Les équipes de la Cnil n’ont pas chômé en 2023 comme l’a rappelé ce mardi matin Marie-Laure Denis, présidente de l’institution reconduite pour un second mandat. Et effectivement les chiffres parlent d’eux-mêmes, le régulateur a reçu 16 433 plaintes en hausse de 35% par rapport à 2022. Pour la dirigeante, cette progression « montre que les gens sont de plus en plus sensibles à leurs données personnelles ». Parmi les domaines où les usagers rencontrent le plus d’atteintes à leur vie privée, il y a l’environnement professionnel avec la mise en place de dispositif de vidéosurveillance des salariés, mais aussi les problèmes de droit d’accès ou des cookies sur Internet.
Ces plaintes ont donné lieu pour certaines à des enquêtes et se sont terminées par des sanctions financières. On retiendra notamment l’amende infligée à Criteo et le ciblage publicitaire à hauteur de 40 M€ et plus récemment la condamnation d’Amazon France à 32 M€ pour la surveillance de ses salariés dans les entrepôts. Au total le régulateur a prononcé 42 sanctions pour un montant global de sanctions de 89,17 M€.
La cybersécurité, une priorité pour la Cnil
« La cybersécurité continue à être une priorité pour la Cnil et le sera en 2024 », explique Marie-Laure Denis. En 2023, la Commission a reçu 4668 notifications pour violation de données soit une progression de +14% sur un an. Parmi les sollicitations, 60% ont pour origine déclarée une cyberattaque et 22% sont liées à du rançongiciel. Et 2024 a commencé sur les chapeaux de roues avec deux incidents à fort impact, le piratage des organismes de tiers payants (Viamedis et Almerys) et celui de France Travail. Ce qui fait dire à la présidente de la Cnil qu’ « en l’espace de deux mois, un Français sur 2 a vu ses données personnelles compromises ».
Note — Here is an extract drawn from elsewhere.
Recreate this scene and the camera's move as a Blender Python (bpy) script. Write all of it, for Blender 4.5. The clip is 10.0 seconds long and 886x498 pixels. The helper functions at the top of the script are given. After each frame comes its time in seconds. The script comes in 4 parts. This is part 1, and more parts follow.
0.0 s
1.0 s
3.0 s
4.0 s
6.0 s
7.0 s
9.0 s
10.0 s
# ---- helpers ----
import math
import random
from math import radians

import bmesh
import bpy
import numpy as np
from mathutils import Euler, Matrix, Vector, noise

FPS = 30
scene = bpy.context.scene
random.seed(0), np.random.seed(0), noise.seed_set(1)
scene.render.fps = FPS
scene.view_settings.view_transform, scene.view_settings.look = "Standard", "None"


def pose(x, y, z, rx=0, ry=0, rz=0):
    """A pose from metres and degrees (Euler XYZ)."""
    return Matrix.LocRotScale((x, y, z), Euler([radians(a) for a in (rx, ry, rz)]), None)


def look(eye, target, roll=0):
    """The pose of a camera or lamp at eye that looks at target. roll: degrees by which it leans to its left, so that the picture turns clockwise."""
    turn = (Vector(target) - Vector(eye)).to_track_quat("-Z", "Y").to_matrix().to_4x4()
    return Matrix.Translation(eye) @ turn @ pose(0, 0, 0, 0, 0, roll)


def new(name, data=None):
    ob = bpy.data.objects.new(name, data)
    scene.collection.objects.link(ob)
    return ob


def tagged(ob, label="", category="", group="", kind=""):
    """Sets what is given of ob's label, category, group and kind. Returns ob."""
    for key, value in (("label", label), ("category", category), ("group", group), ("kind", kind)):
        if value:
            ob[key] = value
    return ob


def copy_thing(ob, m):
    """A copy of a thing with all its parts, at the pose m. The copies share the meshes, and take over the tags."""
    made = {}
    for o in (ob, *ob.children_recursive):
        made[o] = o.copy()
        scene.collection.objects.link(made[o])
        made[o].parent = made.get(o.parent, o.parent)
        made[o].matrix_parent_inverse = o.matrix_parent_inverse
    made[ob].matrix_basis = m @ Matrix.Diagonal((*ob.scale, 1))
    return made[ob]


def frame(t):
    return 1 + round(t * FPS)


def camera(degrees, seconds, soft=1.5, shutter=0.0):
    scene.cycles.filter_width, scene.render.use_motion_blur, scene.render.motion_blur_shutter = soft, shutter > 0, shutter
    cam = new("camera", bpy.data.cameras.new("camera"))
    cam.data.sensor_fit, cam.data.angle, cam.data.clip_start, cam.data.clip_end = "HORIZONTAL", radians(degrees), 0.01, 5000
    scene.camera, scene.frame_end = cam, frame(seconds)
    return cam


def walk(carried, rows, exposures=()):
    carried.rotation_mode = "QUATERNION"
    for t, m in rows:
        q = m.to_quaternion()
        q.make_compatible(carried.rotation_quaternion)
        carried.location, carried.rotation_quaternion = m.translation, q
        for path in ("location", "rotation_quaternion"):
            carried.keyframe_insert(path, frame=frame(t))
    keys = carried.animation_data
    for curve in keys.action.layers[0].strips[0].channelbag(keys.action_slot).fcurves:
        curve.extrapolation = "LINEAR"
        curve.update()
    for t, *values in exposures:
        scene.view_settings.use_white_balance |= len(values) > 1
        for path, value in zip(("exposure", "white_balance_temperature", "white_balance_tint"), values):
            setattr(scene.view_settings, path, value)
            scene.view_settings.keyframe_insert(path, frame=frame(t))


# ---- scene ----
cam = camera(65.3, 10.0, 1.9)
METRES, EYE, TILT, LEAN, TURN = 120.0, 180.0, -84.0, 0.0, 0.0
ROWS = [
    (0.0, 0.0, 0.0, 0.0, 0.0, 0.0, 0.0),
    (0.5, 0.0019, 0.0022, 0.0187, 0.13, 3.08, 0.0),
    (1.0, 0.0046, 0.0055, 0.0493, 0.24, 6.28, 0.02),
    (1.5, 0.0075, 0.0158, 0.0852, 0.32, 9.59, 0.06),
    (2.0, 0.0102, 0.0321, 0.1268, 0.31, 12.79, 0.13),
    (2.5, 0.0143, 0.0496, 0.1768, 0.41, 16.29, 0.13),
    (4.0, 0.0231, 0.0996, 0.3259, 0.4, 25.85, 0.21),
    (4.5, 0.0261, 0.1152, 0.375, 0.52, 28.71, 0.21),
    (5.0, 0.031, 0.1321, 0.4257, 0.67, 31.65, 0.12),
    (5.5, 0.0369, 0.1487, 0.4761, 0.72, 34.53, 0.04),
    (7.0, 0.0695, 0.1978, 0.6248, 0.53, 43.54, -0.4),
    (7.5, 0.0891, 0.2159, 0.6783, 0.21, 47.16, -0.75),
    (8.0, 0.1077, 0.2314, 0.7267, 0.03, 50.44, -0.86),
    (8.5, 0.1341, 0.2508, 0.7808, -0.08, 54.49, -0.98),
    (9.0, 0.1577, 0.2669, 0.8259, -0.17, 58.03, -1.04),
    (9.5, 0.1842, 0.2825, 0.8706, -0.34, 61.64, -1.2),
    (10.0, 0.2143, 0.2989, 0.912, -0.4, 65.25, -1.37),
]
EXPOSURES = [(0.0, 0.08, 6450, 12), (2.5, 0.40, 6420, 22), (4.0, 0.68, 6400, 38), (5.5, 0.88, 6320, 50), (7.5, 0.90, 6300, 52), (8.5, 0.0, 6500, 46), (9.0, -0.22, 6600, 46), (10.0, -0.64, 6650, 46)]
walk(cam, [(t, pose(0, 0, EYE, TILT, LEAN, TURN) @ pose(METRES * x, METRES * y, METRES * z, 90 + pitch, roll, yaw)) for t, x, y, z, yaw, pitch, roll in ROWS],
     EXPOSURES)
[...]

Il est donc urgent pour la présidente de la Cnil d’accentuer les efforts de sensibilisation sur la cybersécurité auprès des différents publics entreprises notamment les PME et le grand public. Le guide sur la sécurité des données personnelles a ainsi été mis à jour pour les entreprises et les administrations. Le régulateur va également « partager plus ses connaissances sur ce sujet et mettre à jour sa doctrine », souligne Thibaut Antignac, adjoint au chef de service de l’expertise technologique. Le volet répressif n’est pas oublié avec souvent des points liés aux manquements en matière de sécurité des données dans les sanctions. Marie-Laure Denis observe par exemple qu’en 2023, elle a adressé des mises en demeure à une quarantaine de communes dont les sites web n’étaient pas en HTTPS.
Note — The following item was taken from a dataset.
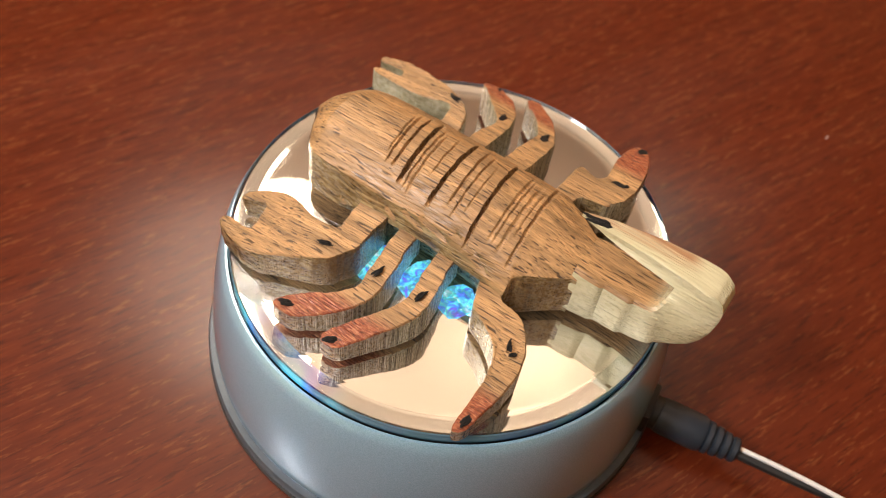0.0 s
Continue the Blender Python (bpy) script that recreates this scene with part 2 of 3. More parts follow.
def owl_glaze():
    n = Nodes("dark_stoneware_glaze")
    x, y, z = n.axes()
    v = n.add("ShaderNodeTexVoronoi")
    n.put(v.inputs["Vector"], n.mapped((1, 1, 0.65)))
    v.inputs["Scale"].default_value = 62
    v.inputs["Randomness"].default_value = 0.8
    mottle = n.noise(n.mapped((1, 1, 0.6)), 60, 5, 0.7, 1.0)
    col = n.ramp(mottle, (0.36, (0.012, 0.017, 0.019)), (0.5, (0.040, 0.046, 0.046)), (0.64, (0.17, 0.135, 0.095)))
    col = n.mix(n.step(v.outputs["Distance"], 0.25, 0.6, 0.0, 0.8), col, (0.013, 0.018, 0.021))
    band = n.maths("MULTIPLY", n.step(z, 0.158, 0.166), n.step(z, 0.196, 0.186))
    col = n.mix(band, col, (0.050, 0.066, 0.074))
    n.bump(n.maths("ADD", v.outputs["Distance"], n.maths("MULTIPLY", mottle, 0.5)), 0.9, 0.006)
    return n.done(col, 0.45, Coat_Weight=0.35, Coat_Roughness=0.10)


def yarn():
    """Yarn whose strands differ in shade."""
    n = Nodes("brown_tassel_yarn")
    strand = n.add("ShaderNodeNewGeometry").outputs["Random Per Island"]
    col = n.ramp(strand, (0.0, (0.085, 0.022, 0.012)), (0.35, (0.22, 0.065, 0.028)), (0.75, (0.36, 0.125, 0.055)), (1.0, (0.46, 0.20, 0.10)))
    col = n.mix(n.step(n.noise(n.mapped(), 140, 3), 0.42, 0.62, 0.0, 0.5), col, (0.10, 0.028, 0.014))
    n.bump(n.noise(n.mapped(), 1500, 2), 0.6, 0.0006)
    return n.done(col, 0.85)


WOOD = carved_wood("carved_hardwood", end_grain=False)
CLAW_WOOD = carved_wood("carved_hardwood_sawn_ends", smooth_sides=True)
LEG_WOOD = carved_wood("carved_hardwood_stained_tips", red=True)
TAIL_WOOD = carved_wood("carved_sapwood", pale=True)
BURNT = plain("burnt_marks", (0.006, 0.005, 0.005), 0.42, spread=0.5, scale=900, lift=0.8, Specular_IOR_Level=0.35)
EYE_BLACK = plain("burnt_eye", (0.005, 0.008, 0.014), 0.3, spread=0.6, scale=900, lift=0.8, Specular_IOR_Level=0.2)
TABLE = table_wood()
SILVER = silver_paint()
FOOT = plain("slate_grey_plastic", (0.10, 0.125, 0.15), 0.36, 0.3, scale=300)
BLACK = plain("black_plastic", (0.012, 0.012, 0.013), 0.5)
PLUG = plain("blue_black_rubber", (0.020, 0.027, 0.038), 0.42, scale=200)
GLASS = clear_glass("clear_glass", (0.98, 1.0, 0.995))
MIRROR = plain("mirror_coat", (0.90, 0.88, 0.85), 0.015, 1.0, spread=0.01)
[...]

Mobiliser pour les JOP 2024
Enfin les Jeux Olympiques et Paralympiques à Paris cet été vont mobiliser la Cnil, assure la dirigeante. L’autorité administrative indépendante va notamment donner prochainement son avis sur les solutions mises en place pour l’accès à certains périmètres par les résidents (qui est concerné, quelles sont les informations nécessaires, etc.). Les JO, c’est aussi des bénévoles, les candidats sont « criblés » par une enquête administrative, « si un candidat a un refus, il pourrait saisir la Cnil », glisse Marie-Laure Denis. Sur la partie cybersécurité et d’une potentielle augmentation des notifications pendant la période, elle reste prudente « il est bien difficile d’avoir une idée du volume d’attaques pour un tel évènement en se référant avec ce qui s’est passé à Tokyo et leur 4 milliards d’incidents de sécurité ».
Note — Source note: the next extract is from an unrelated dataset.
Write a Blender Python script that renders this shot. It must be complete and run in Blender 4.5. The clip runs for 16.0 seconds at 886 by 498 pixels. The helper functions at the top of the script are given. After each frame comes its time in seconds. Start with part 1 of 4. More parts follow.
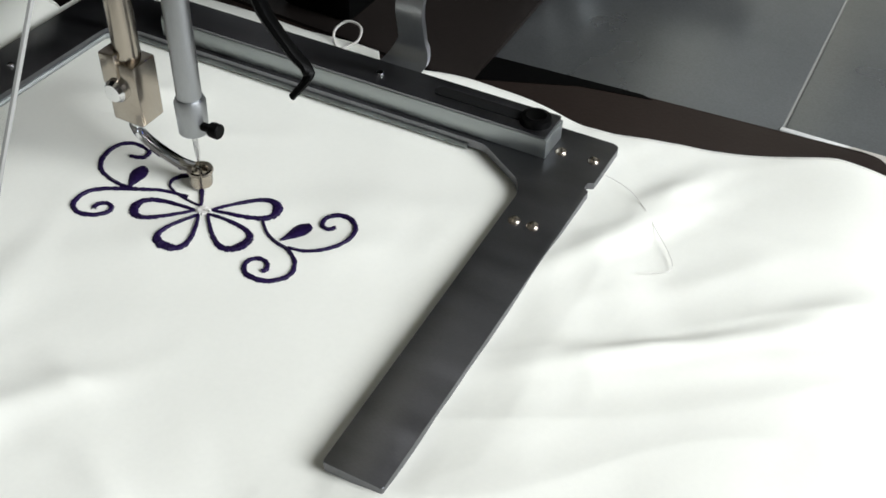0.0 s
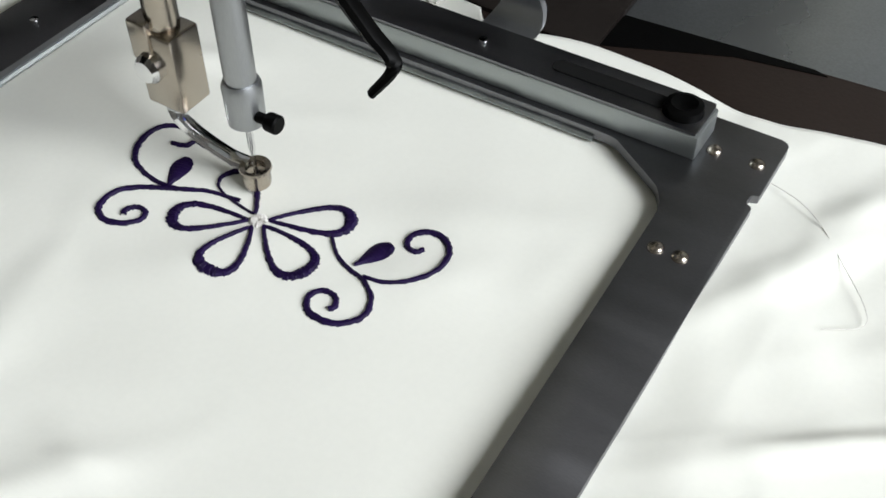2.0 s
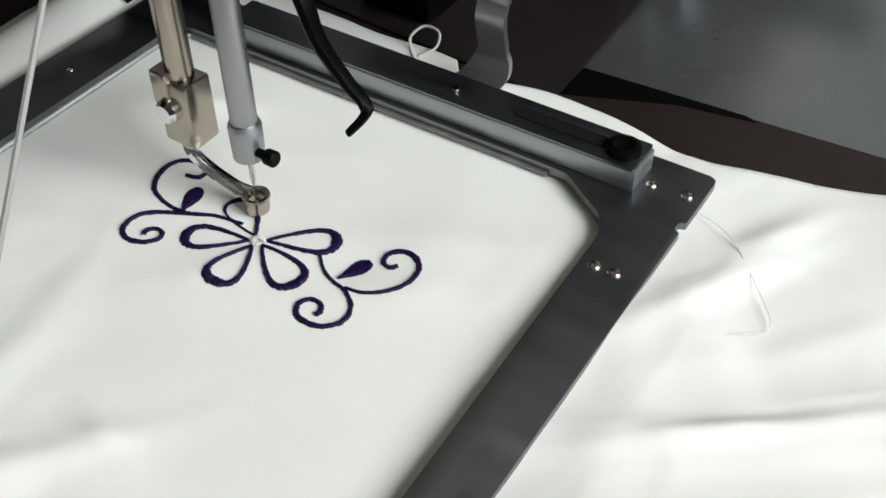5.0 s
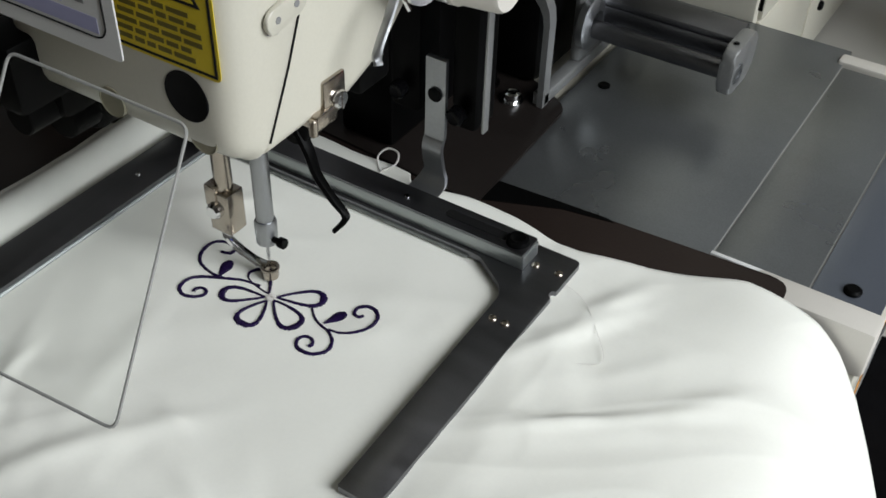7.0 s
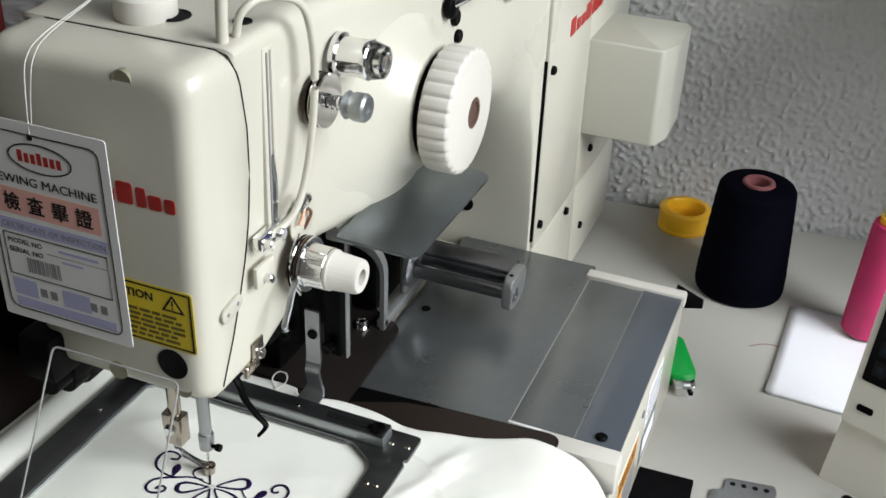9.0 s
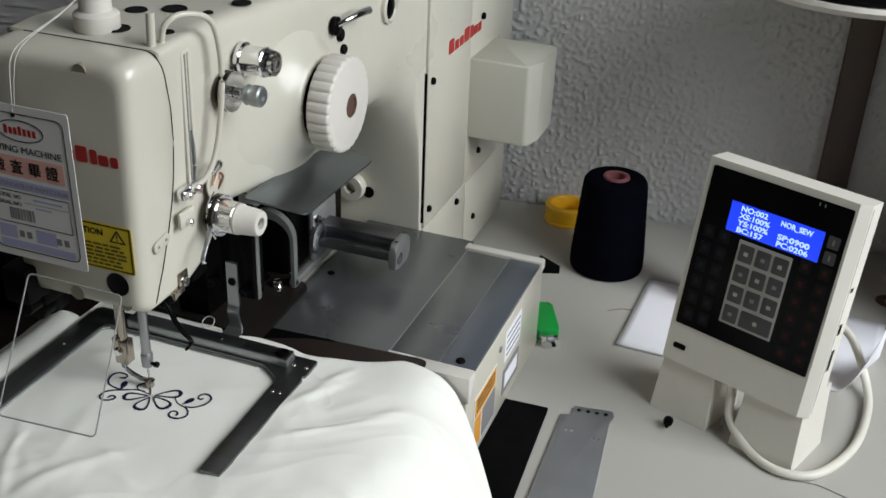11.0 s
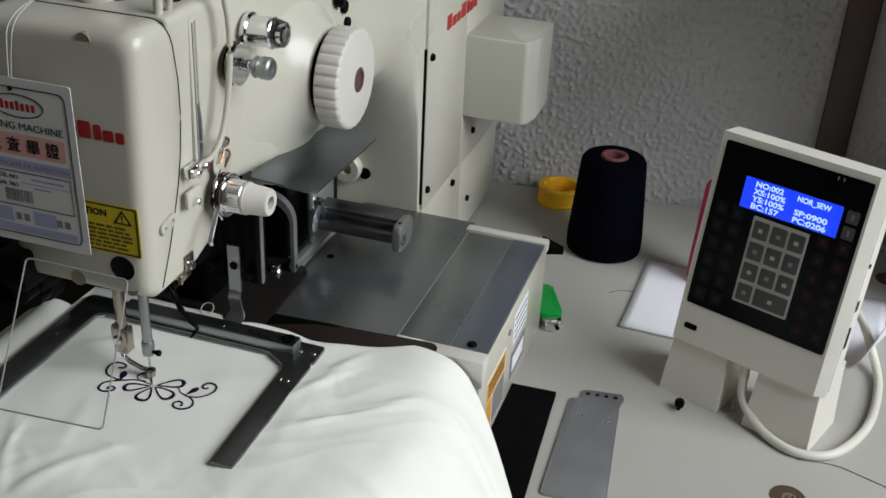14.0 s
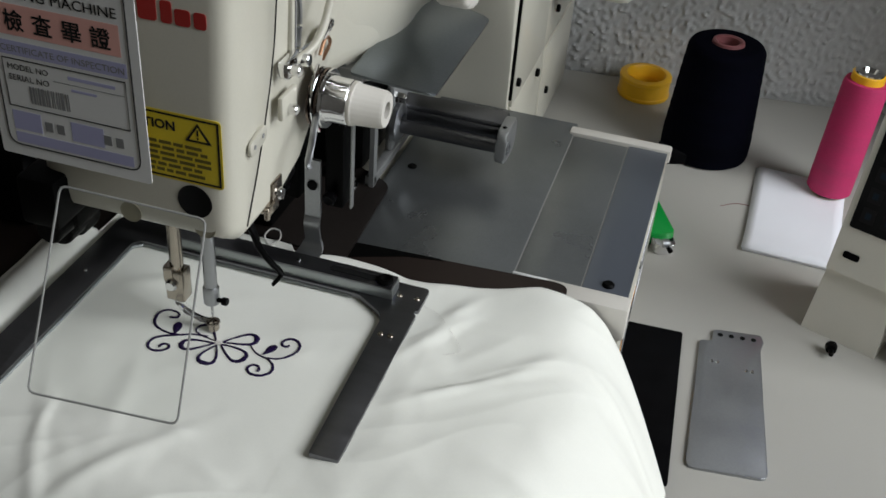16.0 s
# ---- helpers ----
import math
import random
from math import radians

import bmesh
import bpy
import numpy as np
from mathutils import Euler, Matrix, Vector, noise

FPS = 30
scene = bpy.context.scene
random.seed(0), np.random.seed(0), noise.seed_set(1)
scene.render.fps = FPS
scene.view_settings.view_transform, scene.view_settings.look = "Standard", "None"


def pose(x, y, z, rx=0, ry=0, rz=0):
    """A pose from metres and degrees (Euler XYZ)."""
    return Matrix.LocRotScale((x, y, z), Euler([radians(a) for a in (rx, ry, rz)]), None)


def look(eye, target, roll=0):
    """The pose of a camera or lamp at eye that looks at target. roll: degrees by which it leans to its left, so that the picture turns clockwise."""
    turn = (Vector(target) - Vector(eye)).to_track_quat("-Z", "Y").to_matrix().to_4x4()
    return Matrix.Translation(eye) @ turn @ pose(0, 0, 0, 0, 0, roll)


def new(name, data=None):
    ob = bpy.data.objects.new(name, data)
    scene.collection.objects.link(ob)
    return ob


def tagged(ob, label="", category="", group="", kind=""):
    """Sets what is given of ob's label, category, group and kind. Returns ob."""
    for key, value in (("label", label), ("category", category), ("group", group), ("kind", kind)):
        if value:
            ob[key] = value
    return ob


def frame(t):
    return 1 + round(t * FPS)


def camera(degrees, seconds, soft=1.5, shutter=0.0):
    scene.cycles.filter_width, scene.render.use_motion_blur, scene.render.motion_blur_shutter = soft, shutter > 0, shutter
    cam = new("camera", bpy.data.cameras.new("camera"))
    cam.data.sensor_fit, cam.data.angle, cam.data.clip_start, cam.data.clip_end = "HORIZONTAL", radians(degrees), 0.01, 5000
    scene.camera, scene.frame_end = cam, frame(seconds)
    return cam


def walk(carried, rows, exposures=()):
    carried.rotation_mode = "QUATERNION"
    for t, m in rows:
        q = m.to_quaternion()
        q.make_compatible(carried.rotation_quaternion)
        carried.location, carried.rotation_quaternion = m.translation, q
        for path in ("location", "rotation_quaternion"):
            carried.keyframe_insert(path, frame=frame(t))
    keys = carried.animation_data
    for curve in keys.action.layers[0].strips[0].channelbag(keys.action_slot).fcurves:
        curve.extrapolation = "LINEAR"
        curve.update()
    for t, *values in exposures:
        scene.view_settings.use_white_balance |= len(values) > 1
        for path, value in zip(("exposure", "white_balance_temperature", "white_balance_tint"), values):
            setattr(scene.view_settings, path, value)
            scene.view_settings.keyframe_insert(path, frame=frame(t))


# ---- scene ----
cam = camera(45.0, 16.0, soft=1.6)
# seconds, eye, target, roll
PATH = [
    (0, (0.2000, -0.1933, 0.3191), (-0.1297, 0.4821, -0.3406), 2.34),
    (0.5, (0.1773, -0.1591, 0.2990), (-0.1668, 0.4795, -0.3893), 1.50),
    (1, (0.1667, -0.1379, 0.2901), (-0.2002, 0.4571, -0.4249), -0.53),
    (1.5, (0.1614, -0.1383, 0.2813), (-0.2096, 0.4682, -0.4220), -0.02),
    (2, (0.1584, -0.1326, 0.2919), (-0.2063, 0.4567, -0.4290), 0.02),
    (2.5, (0.1654, -0.1335, 0.2929), (-0.2265, 0.4745, -0.3976), -0.59),
    (3, (0.1745, -0.1390, 0.2958), (-0.2312, 0.4801, -0.3767), -0.75),
    (5.5, (0.1994, -0.1716, 0.3384), (-0.1861, 0.4360, -0.3560), 0.23),
    (6, (0.2258, -0.2196, 0.3803), (-0.1202, 0.4217, -0.3045), 3.23),
    (6.5, (0.2459, -0.2330, 0.4045), (-0.1272, 0.4145, -0.2600), 2.60),
    (7, (0.2587, -0.2451, 0.4228), (-0.1386, 0.4050, -0.2249), 1.88),
    (7.5, (0.2798, -0.2635, 0.4504), (-0.1306, 0.3917, -0.1839), 1.19),
    (8, (0.2824, -0.3000, 0.4864), (-0.0894, 0.4307, -0.0862), 2.55),
    (8.5, (0.3019, -0.3446, 0.5338), (-0.0438, 0.4280, 0.0014), 2.44),
    (9, (0.3284, -0.4061, 0.5756), (0.0155, 0.3960, 0.0669), 2.20),
    (9.5, (0.3517, -0.4662, 0.5926), (0.0666, 0.3534, 0.0955), 2.43),
    (10, (0.3895, -0.5093, 0.6116), (0.1048, 0.3148, 0.1218), 2.75),
    (12.5, (0.5260, -0.6133, 0.6259), (0.2146, 0.2196, 0.1684), 1.45),
    (13, (0.5022, -0.6006, 0.6197), (0.2024, 0.2336, 0.1567), 1.89),
    (13.5, (0.4662, -0.5840, 0.6136), (0.1855, 0.2514, 0.1412), 2.50),
    (14, (0.4193, -0.5644, 0.5987), (0.1631, 0.2749, 0.1192), 2.87),
    (14.5, (0.3794, -0.5365, 0.5878), (0.1392, 0.2993, 0.0941), 3.05),
    (15, (0.3160, -0.5042, 0.5624), (0.1170, 0.3317, 0.0509), 3.59),
    (15.5, (0.2851, -0.4882, 0.5456), (0.1084, 0.3352, 0.0063), 4.21),
    (16, (0.2627, -0.4284, 0.5257), (0.0616, 0.3635, -0.0509), 4.86),
]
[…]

Bien évidemment, le régulateur sera attentif à l’utilisation des caméras de surveillance algorithmique. La présidente rappelle que leur usage est soumis à un encadrement précis via une loi, « ce n’est pas open bar ». Les expérimentations doivent « trouver un équilibre entre la sécurité publique et les libertés individuelles », précise-t-elle. Un travail de concertation et d’audit a été réalisé avec les fournisseurs de solution pour savoir quelles données ils utilisent, la localisation, leurs clients, les modèles d’IA,…Marie-Laure Denis donne rendez-vous en 2025 pour faire une évaluation du dispositif, « sur le plan technique, juridique, sur son utilité ».